According to Thomas Reed, former secretary of the US air force who was closely associated with the US nuclear weapons establishment, a Pakistani derivative of the Chinese CHIV-4 nuclear bomb was tested by Pakistan in China on May 26, 1990. This was eight years before India’s own nuclear tests. Reed has disclosed that “in 1982, China’s Premier Deng Xiao Ping began the transfer of nuclear technology to Pakistan”.
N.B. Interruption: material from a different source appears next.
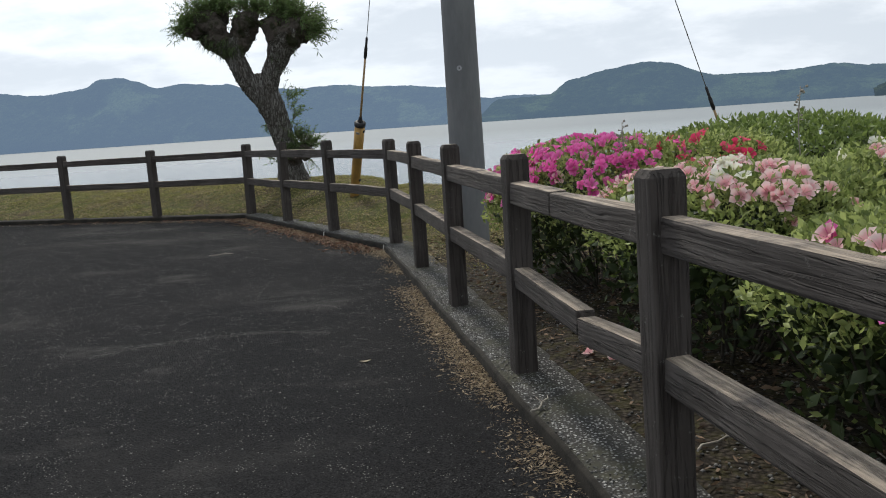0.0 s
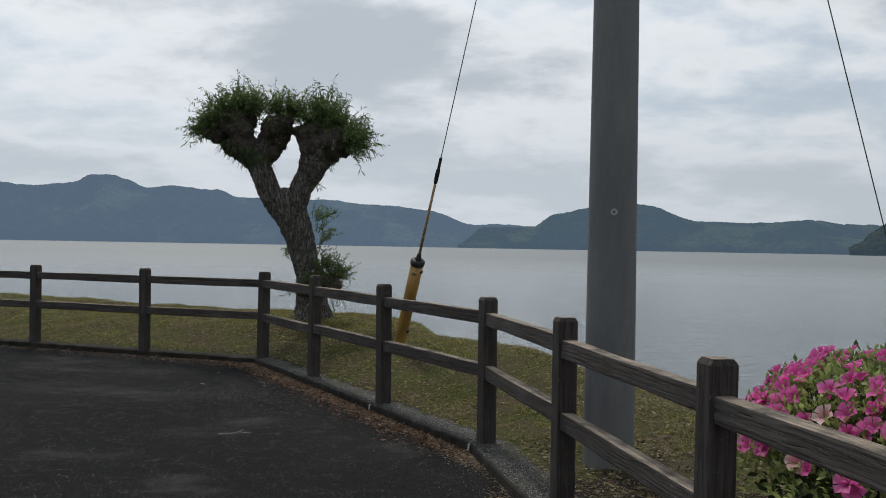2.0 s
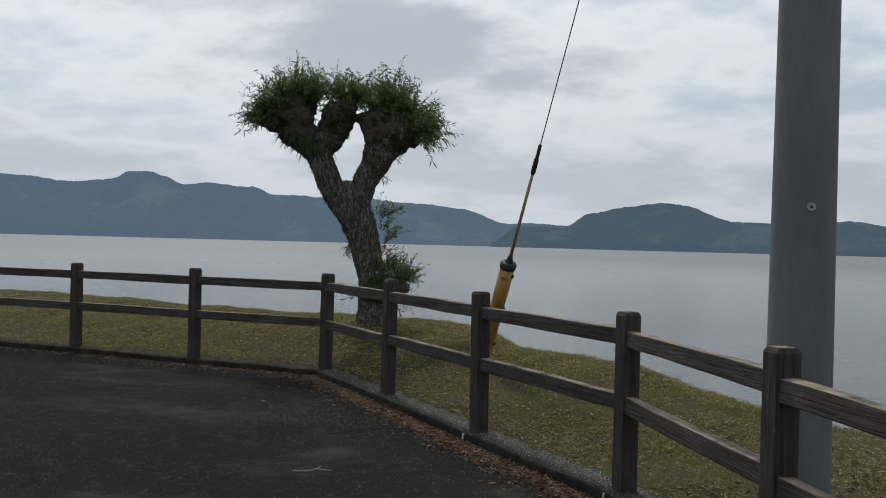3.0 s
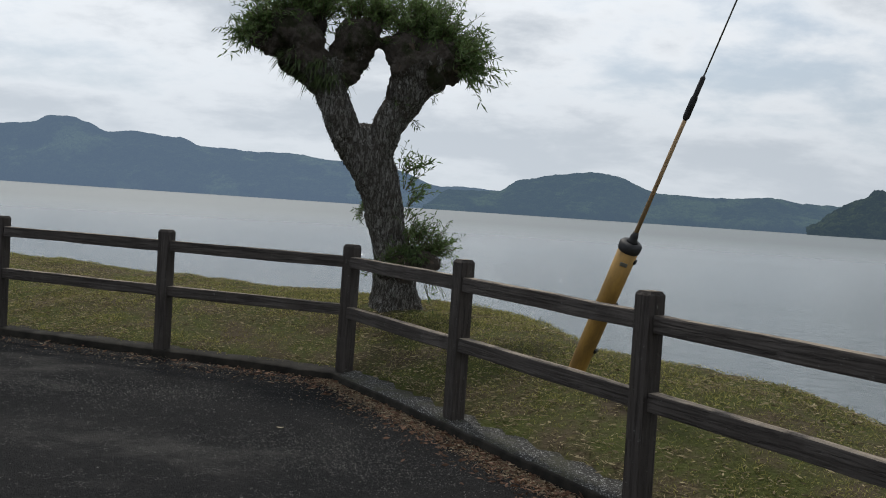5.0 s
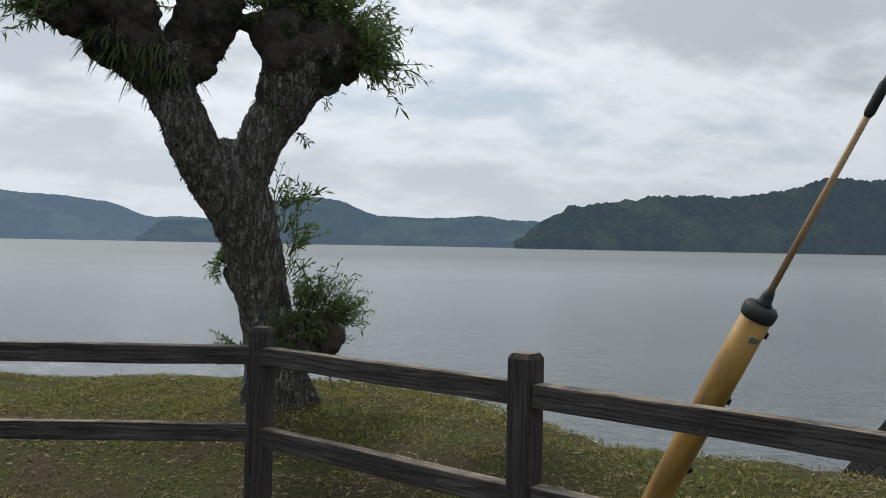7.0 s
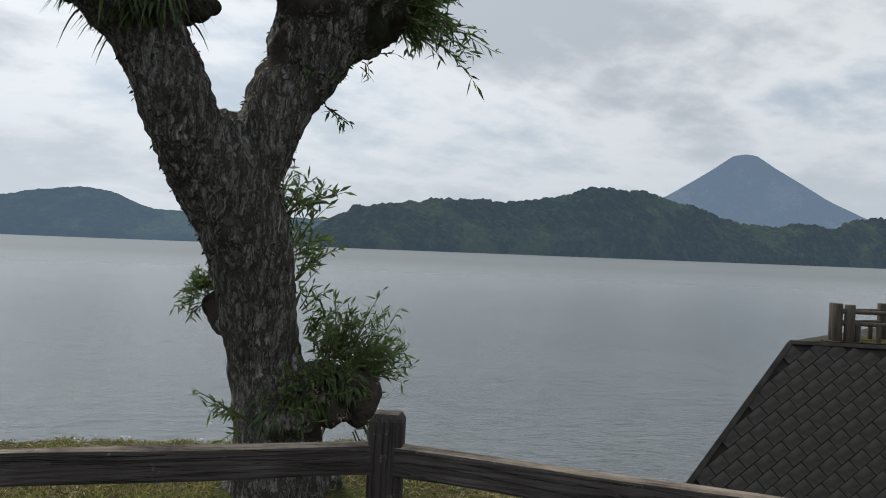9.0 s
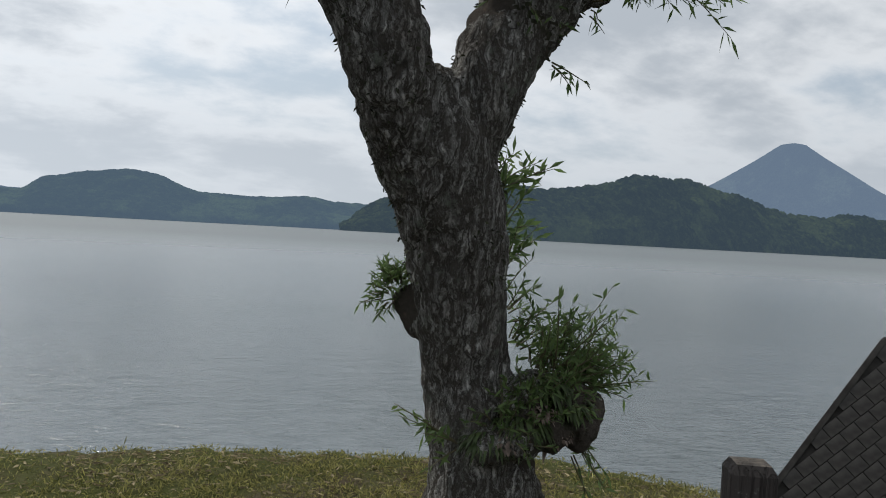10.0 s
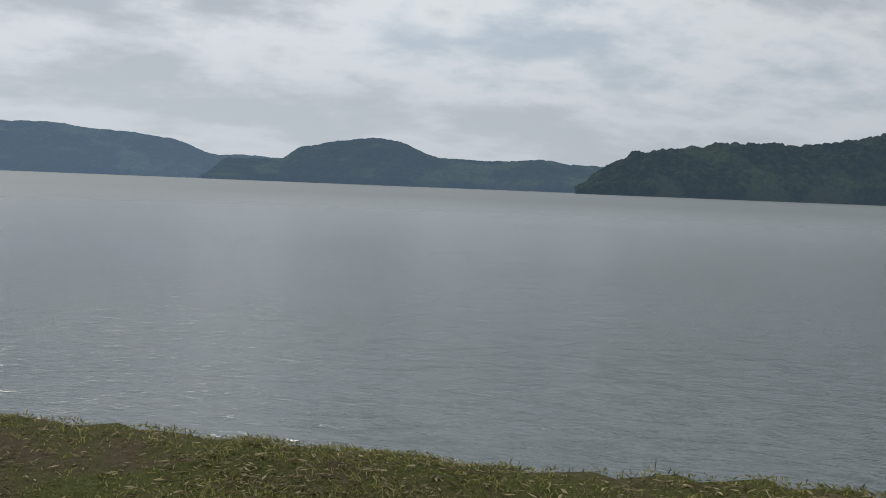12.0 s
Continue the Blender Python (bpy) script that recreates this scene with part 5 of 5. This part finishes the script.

Moreover, after warmly welcoming Prime Minister Rajiv Gandhi in Beijing in 1988, Deng commenced missile collaboration with Pakistan with the supply of short range Hatf 2 missiles. This was followed up by assistance to manufacture the Shaheen 1 (750 km range) and the Shaheen 2 (1500-2000 km range) at Fatehjang. China has thus not only provided Pakistan assistance for manufacturing nuclear weapons, but also for missiles, which can target population centres across India.

Not satisfied with providing nuclear weapons designs, know-how and modern uranium enrichment centrifuges, China soon found that Pakistan’s arsenal would become more potent if it included lighter plutonium warheads, so that they combine with Chinese designed ballistic missiles. The entire Fatehjang-Chashma-Khushab nuclear complex in Pakistan, filled with Chinese nuclear power reactors, plutonium reactors and reprocessing facilities can well be described as a standing monument to China-Pakistan nuclear and missile proliferation.
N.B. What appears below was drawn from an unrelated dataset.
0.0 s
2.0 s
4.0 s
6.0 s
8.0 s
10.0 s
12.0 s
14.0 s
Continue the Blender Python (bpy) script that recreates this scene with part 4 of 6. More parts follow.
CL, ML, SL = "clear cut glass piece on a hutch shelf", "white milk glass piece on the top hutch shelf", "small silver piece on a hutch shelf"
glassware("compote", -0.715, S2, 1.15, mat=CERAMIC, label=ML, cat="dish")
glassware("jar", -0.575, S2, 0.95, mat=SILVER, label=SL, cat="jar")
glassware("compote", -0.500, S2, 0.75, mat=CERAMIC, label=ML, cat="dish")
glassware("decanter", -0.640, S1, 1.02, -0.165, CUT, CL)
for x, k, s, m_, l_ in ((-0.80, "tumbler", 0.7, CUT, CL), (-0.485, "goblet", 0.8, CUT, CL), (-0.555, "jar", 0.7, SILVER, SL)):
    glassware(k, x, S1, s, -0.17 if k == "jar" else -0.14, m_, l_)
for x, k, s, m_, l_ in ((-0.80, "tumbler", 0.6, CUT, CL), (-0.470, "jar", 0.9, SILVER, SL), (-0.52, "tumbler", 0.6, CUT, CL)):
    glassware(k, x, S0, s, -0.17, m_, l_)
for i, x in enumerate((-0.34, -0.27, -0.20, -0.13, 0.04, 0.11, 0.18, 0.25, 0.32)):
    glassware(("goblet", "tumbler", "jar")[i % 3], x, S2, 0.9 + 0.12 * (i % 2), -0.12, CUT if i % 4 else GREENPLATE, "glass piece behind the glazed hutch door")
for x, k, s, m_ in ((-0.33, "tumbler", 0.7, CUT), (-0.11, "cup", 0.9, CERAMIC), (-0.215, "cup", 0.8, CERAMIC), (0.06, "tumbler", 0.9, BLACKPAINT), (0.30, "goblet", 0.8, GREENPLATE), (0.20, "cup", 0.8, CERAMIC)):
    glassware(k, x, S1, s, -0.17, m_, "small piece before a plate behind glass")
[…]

The Saudi Arabian connection

There is an interesting parallel in the approach of Pakistan and China in nuclear and missile proliferation in the Islamic world. Saudi Arabia’s defence minister Prince Sultan was given unprecedented access to Pakistan’s nuclear weapons facilities in Kahuta in March 1999. In November, AQ Khan paid a visit to Saudi Arabia at the invitation of Prince Sultan, after which Saudi scientists were invited Khan to visit Pakistan’s nuclear facilities.
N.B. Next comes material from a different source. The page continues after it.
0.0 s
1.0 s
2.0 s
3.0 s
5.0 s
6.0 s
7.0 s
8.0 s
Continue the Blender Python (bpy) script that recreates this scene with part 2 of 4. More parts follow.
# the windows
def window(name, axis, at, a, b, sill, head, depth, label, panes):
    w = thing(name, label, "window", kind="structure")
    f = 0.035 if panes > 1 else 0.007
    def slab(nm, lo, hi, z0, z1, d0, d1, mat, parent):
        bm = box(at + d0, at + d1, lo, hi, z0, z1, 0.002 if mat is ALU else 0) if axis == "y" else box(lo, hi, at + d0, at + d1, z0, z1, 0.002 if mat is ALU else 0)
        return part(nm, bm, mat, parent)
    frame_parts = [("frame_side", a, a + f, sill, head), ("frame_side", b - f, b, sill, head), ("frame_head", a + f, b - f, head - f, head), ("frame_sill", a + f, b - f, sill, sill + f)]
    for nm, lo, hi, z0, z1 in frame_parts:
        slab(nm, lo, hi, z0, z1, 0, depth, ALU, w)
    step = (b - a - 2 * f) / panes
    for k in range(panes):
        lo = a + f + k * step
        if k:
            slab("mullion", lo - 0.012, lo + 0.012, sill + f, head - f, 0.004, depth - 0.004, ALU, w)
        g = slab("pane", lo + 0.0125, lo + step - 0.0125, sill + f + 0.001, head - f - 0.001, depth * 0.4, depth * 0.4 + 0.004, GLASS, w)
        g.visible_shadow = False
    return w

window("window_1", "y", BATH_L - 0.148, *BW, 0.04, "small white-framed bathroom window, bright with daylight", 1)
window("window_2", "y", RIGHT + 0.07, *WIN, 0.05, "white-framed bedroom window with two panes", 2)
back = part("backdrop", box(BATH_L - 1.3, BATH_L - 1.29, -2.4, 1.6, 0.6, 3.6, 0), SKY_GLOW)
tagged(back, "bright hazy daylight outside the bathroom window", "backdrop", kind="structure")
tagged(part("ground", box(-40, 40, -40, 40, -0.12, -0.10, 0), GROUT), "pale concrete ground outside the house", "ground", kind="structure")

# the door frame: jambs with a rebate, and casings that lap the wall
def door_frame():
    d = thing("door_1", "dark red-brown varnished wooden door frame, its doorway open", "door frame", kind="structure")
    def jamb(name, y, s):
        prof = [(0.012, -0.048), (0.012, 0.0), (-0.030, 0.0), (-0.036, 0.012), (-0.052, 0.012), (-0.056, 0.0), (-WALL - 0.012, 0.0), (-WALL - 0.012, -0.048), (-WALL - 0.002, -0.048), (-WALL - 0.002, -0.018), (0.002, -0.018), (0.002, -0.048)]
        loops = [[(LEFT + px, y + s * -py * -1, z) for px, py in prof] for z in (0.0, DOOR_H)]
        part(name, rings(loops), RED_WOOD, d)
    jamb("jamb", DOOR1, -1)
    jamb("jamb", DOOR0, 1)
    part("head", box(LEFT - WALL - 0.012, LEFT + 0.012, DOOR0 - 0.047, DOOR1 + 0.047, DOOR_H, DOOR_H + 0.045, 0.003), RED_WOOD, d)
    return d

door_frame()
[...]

Given these developments, there is interest and speculation about the precise direction that nuclear and missile collaboration among Pakistan, China and Saudi Arabia could take. Pakistan could, for example, justify deployment of nuclear weapons and missiles on Saudi soil. It is not without significance that the chairman of Pakistan’s joint chiefs of staff committee Gen Khalid Shamim Wynne, who handles its nuclear arsenal, was received at a high level in Saudi Arabia. Similarly, while Pakistan provided the designs of nuclear centrifuges to Iran over two decades ago, China is known to have been in the forefront of the transfer of ballistic missile know-how and technology to Tehran.

External Affairs Minister Sushma Swaraj raised the question of Beijing issuing stapled visas to Indian nationals visiting China during the recent visit of Chinese Foreign Minister Wang Yi, by pointedly calling on China to adopt a “One India” policy. While China issues these to Indians from Arunachal Pradesh and opposes international funding for projects in Jammu and Kashmir, it warmly welcomes high functionaries from Pakistan Occupied Kashmir, Gilgit and Baltistan.

Members of China’s Peoples’ Liberation Army have, in recent years, been involved in building roads and tunnels in Gilgit-Baltistan. The construction work is said to be for a transportation corridor linking China to the Arabian Sea at Gwadar port. But, tunnels across high mountain slopes are also ideal locations for nuclear weapons silos.

India has unfortunately not taken up with Beijing its concerns about China-Pakistan missile and nuclear collaboration. This challenge surely needs to be more seriously addressed, both diplomatically and strategically.